# TASK
Please retype the data in full and exactly; the pictures are not part of the copy.

# COLLECTED DATA
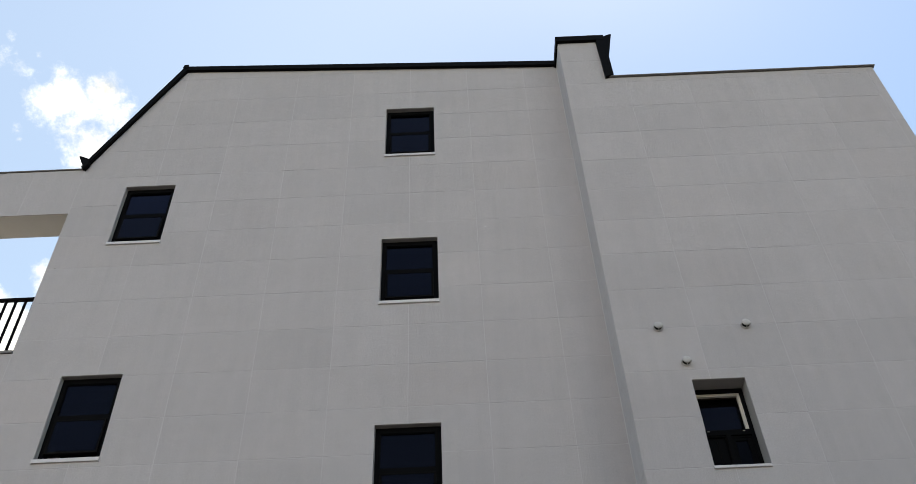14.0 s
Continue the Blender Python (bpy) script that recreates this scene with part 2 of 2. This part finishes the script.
FAINT_GLASS = glazing("faint_glass", (0.06, 0.06, 0.07), 1.27, (0.42, 0.37, 0.42))


# ---- mesh helpers ----
def part(name, bm, mat, parent=None, label=""):
    bmesh.ops.recalc_face_normals(bm, faces=bm.faces)
    me = bpy.data.meshes.new(name)
    bm.to_mesh(me)
    bm.free()
    me.materials.append(mat)
    ob = new(name, me)
    ob.parent = parent
    return tagged(ob, label)


def empty(name, place):
    ob = new(name)
    ob.location = place
    ob.empty_display_size = 0.1
    return ob


def add_box(bm, a, b, bevel=0.0):
    lo, hi = [min(p, q) for p, q in zip(a, b)], [max(p, q) for p, q in zip(a, b)]
    made = bmesh.ops.create_cube(bm, size=1.0)["verts"]
    for v in made:
        v.co = [l + (c + 0.5) * (h - l) for l, c, h in zip(lo, v.co, hi)]
    if bevel:
        edges = {e for v in made for e in v.link_edges}
        bmesh.ops.bevel(bm, geom=list(edges), offset=bevel, segments=2, profile=0.6, affect="EDGES")
    return bm


def box(a, b, bevel=0.0):
    return add_box(bmesh.new(), a, b, bevel)


def prism(outline, y0, y1, bevel=0.0):
    """An outline in x and z, drawn out along y."""
    bm = bmesh.new()
    front = [bm.verts.new((x, y0, z)) for x, z in outline]
    rear = [bm.verts.new((x, y1, z)) for x, z in outline]
    bm.faces.new(front)
    bm.faces.new(rear[::-1])
    for k in range(len(outline)):
        n = (k + 1) % len(outline)
        bm.faces.new((front[k], rear[k], rear[n], front[n]))
    bmesh.ops.recalc_face_normals(bm, faces=bm.faces)
    if bevel:
        bmesh.ops.bevel(bm, geom=bm.edges[:], offset=bevel, segments=2, profile=0.6, affect="EDGES")
    return bm


def ring(x0, x1, z0, z1, left, right, low, top, y0, y1, bevel=0.0015):
    """A rectangular frame of four members, mitred, in one mesh."""
    bm = bmesh.new()
    outer, inner = [(x0, z0), (x1, z0), (x1, z1), (x0, z1)], [(x0 + left, z0 + low), (x1 - right, z0 + low), (x1 - right, z1 - top), (x0 + left, z1 - top)]
    loops = [[bm.verts.new((x, y, z)) for x, z in loop] for y in (y0, y1) for loop in (outer, inner)]
    for k in range(4):
        n = (k + 1) % 4
        for a, b in ((0, 1), (2, 3), (0, 2), (1, 3)):
            bm.faces.new((loops[a][k], loops[a][n], loops[b][n], loops[b][k]))
    bmesh.ops.recalc_face_normals(bm, faces=bm.faces)
    if bevel:
        bmesh.ops.bevel(bm, geom=bm.edges[:], offset=bevel, segments=1, affect="EDGES")
    return bm


def slab(u0, u1, v0, v1, holes, clips, depth, chamfer=0.0, closed=False, origin=(0.0, 0.0)):
    """A flat piece in x and z with holes and slanting cuts, facing -y, from y = 0 to y = depth. None where nothing is left."""
    us = sorted({u0, u1, *(h[k] for h in holes for k in (0, 1) if u0 < h[k] < u1)})
    vs = sorted({v0, v1, *(h[k] for h in holes for k in (2, 3) if v0 < h[k] < v1)})
    bm, made = bmesh.new(), {}

    def corner(u, v):
        if (u, v) not in made:
            made[u, v] = bm.verts.new((u, 0, v))
        return made[u, v]

    for a, b in zip(us, us[1:]):
        for c, d in zip(vs, vs[1:]):
            mu, mv = (a + b) / 2, (c + d) / 2
            if not any(h[0] < mu < h[1] and h[2] < mv < h[3] for h in holes):
                bm.faces.new((corner(a, c), corner(b, c), corner(b, d), corner(a, d)))
    for (pu, pv), (nu, nv) in clips:
        bmesh.ops.bisect_plane(bm, geom=bm.verts[:] + bm.edges[:] + bm.faces[:], dist=1e-5, plane_co=(pu, 0, pv), plane_no=(nu, 0, nv), clear_outer=True)
    if not bm.faces or sum(f.calc_area() for f in bm.faces) < 4e-4:
        bm.free()
        return None
    bmesh.ops.delete(bm, geom=[v for v in bm.verts if not v.link_faces], context="VERTS")
    edges = [e for e in bm.edges if len(e.link_faces) == 1]
    inward, rim, rear = {}, {}, {}
    for e in edges:
        mid = (e.verts[0].co + e.verts[1].co) / 2
        along = (e.verts[1].co - e.verts[0].co).normalized()
        n = Vector((-along.z, 0, along.x))
        if (e.link_faces[0].calc_center_median() - mid).dot(n) < 0:
            n = -n
        for v in e.verts:
            inward.setdefault(v, []).append(n)
    for v, normals in inward.items():
        rim[v] = bm.verts.new(v.co + Vector((0, chamfer, 0))) if chamfer else v
        rear[v] = bm.verts.new(v.co + Vector((0, depth, 0)))
    if chamfer:
        for v, normals in inward.items():
            a, b = normals[0], normals[-1]
            total = a + b
            v.co += total * (chamfer * 0.8 / max(0.3, 1 + a.dot(b)))
    for e in edges:
        p, q = e.verts
        if chamfer:
            bm.faces.new((p, q, rim[q], rim[p]))
        bm.faces.new((rim[p], rim[q], rear[q], rear[p]))
    if closed:
        for f in [f for f in bm.faces if all(abs(v.co.y) < 1e-6 for v in f.verts)]:
            for v in f.verts:
                if v not in rear:
                    rear[v] = bm.verts.new(v.co + Vector((0, depth, 0)))
            bm.faces.new([rear[v] for v in f.verts][::-1])
    bmesh.ops.translate(bm, verts=bm.verts, vec=(-origin[0], 0, -origin[1]))
    return bm


# ---- plan of the house ----
Y_MAIN, Y_WING = 3.328, 2.884        # faces of the two walls
X_EDGE, X_STEP, X_END = -5.44, 1.602, 6.225
X_FAR = -9.6
EAVE, PEAK_X, PEAK_Z, TOP_R = 12.420, -4.405, 14.820, 14.540
WING_TOP, TOWER_X, TOWER_TOP = 13.525, 2.21, 14.525
ROW0, ROW, COL = 3.870, 0.596, 0.90
JOINT = 0.0033
DEEP = 0.020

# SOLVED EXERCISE
14.0 s
Continue the Blender Python (bpy) script that recreates this scene with part 2 of 2. This part finishes the script.
FAINT_GLASS = glazing("faint_glass", (0.06, 0.06, 0.07), 1.27, (0.42, 0.37, 0.42))


# ---- mesh helpers ----
def part(name, bm, mat, parent=None, label=""):
    bmesh.ops.recalc_face_normals(bm, faces=bm.faces)
    me = bpy.data.meshes.new(name)
    bm.to_mesh(me)
    bm.free()
    me.materials.append(mat)
    ob = new(name, me)
    ob.parent = parent
    return tagged(ob, label)


def empty(name, place):
    ob = new(name)
    ob.location = place
    ob.empty_display_size = 0.1
    return ob


def add_box(bm, a, b, bevel=0.0):
    lo, hi = [min(p, q) for p, q in zip(a, b)], [max(p, q) for p, q in zip(a, b)]
    made = bmesh.ops.create_cube(bm, size=1.0)["verts"]
    for v in made:
        v.co = [l + (c + 0.5) * (h - l) for l, c, h in zip(lo, v.co, hi)]
    if bevel:
        edges = {e for v in made for e in v.link_edges}
        bmesh.ops.bevel(bm, geom=list(edges), offset=bevel, segments=2, profile=0.6, affect="EDGES")
    return bm


def box(a, b, bevel=0.0):
    return add_box(bmesh.new(), a, b, bevel)


def prism(outline, y0, y1, bevel=0.0):
    """An outline in x and z, drawn out along y."""
    bm = bmesh.new()
    front = [bm.verts.new((x, y0, z)) for x, z in outline]
    rear = [bm.verts.new((x, y1, z)) for x, z in outline]
    bm.faces.new(front)
    bm.faces.new(rear[::-1])
    for k in range(len(outline)):
        n = (k + 1) % len(outline)
        bm.faces.new((front[k], rear[k], rear[n], front[n]))
    bmesh.ops.recalc_face_normals(bm, faces=bm.faces)
    if bevel:
        bmesh.ops.bevel(bm, geom=bm.edges[:], offset=bevel, segments=2, profile=0.6, affect="EDGES")
    return bm


def ring(x0, x1, z0, z1, left, right, low, top, y0, y1, bevel=0.0015):
    """A rectangular frame of four members, mitred, in one mesh."""
    bm = bmesh.new()
    outer, inner = [(x0, z0), (x1, z0), (x1, z1), (x0, z1)], [(x0 + left, z0 + low), (x1 - right, z0 + low), (x1 - right, z1 - top), (x0 + left, z1 - top)]
    loops = [[bm.verts.new((x, y, z)) for x, z in loop] for y in (y0, y1) for loop in (outer, inner)]
    for k in range(4):
        n = (k + 1) % 4
        for a, b in ((0, 1), (2, 3), (0, 2), (1, 3)):
            bm.faces.new((loops[a][k], loops[a][n], loops[b][n], loops[b][k]))
    bmesh.ops.recalc_face_normals(bm, faces=bm.faces)
    if bevel:
        bmesh.ops.bevel(bm, geom=bm.edges[:], offset=bevel, segments=1, affect="EDGES")
    return bm


def slab(u0, u1, v0, v1, holes, clips, depth, chamfer=0.0, closed=False, origin=(0.0, 0.0)):
    """A flat piece in x and z with holes and slanting cuts, facing -y, from y = 0 to y = depth. None where nothing is left."""
    us = sorted({u0, u1, *(h[k] for h in holes for k in (0, 1) if u0 < h[k] < u1)})
    vs = sorted({v0, v1, *(h[k] for h in holes for k in (2, 3) if v0 < h[k] < v1)})
    bm, made = bmesh.new(), {}

    def corner(u, v):
        if (u, v) not in made:
            made[u, v] = bm.verts.new((u, 0, v))
        return made[u, v]

    for a, b in zip(us, us[1:]):
        for c, d in zip(vs, vs[1:]):
            mu, mv = (a + b) / 2, (c + d) / 2
            if not any(h[0] < mu < h[1] and h[2] < mv < h[3] for h in holes):
                bm.faces.new((corner(a, c), corner(b, c), corner(b, d), corner(a, d)))
    for (pu, pv), (nu, nv) in clips:
        bmesh.ops.bisect_plane(bm, geom=bm.verts[:] + bm.edges[:] + bm.faces[:], dist=1e-5, plane_co=(pu, 0, pv), plane_no=(nu, 0, nv), clear_outer=True)
    if not bm.faces or sum(f.calc_area() for f in bm.faces) < 4e-4:
        bm.free()
        return None
    bmesh.ops.delete(bm, geom=[v for v in bm.verts if not v.link_faces], context="VERTS")
    edges = [e for e in bm.edges if len(e.link_faces) == 1]
    inward, rim, rear = {}, {}, {}
    for e in edges:
        mid = (e.verts[0].co + e.verts[1].co) / 2
        along = (e.verts[1].co - e.verts[0].co).normalized()
        n = Vector((-along.z, 0, along.x))
        if (e.link_faces[0].calc_center_median() - mid).dot(n) < 0:
            n = -n
        for v in e.verts:
            inward.setdefault(v, []).append(n)
    for v, normals in inward.items():
        rim[v] = bm.verts.new(v.co + Vector((0, chamfer, 0))) if chamfer else v
        rear[v] = bm.verts.new(v.co + Vector((0, depth, 0)))
    if chamfer:
        for v, normals in inward.items():
            a, b = normals[0], normals[-1]
            total = a + b
            v.co += total * (chamfer * 0.8 / max(0.3, 1 + a.dot(b)))
    for e in edges:
        p, q = e.verts
        if chamfer:
            bm.faces.new((p, q, rim[q], rim[p]))
        bm.faces.new((rim[p], rim[q], rear[q], rear[p]))
    if closed:
        for f in [f for f in bm.faces if all(abs(v.co.y) < 1e-6 for v in f.verts)]:
            for v in f.verts:
                if v not in rear:
                    rear[v] = bm.verts.new(v.co + Vector((0, depth, 0)))
            bm.faces.new([rear[v] for v in f.verts][::-1])
    bmesh.ops.translate(bm, verts=bm.verts, vec=(-origin[0], 0, -origin[1]))
    return bm


# ---- plan of the house ----
Y_MAIN, Y_WING = 3.328, 2.884        # faces of the two walls
X_EDGE, X_STEP, X_END = -5.44, 1.602, 6.225
X_FAR = -9.6
EAVE, PEAK_X, PEAK_Z, TOP_R = 12.420, -4.405, 14.820, 14.540
WING_TOP, TOWER_X, TOWER_TOP = 13.525, 2.21, 14.525
ROW0, ROW, COL = 3.870, 0.596, 0.90
JOINT = 0.0033
DEEP = 0.020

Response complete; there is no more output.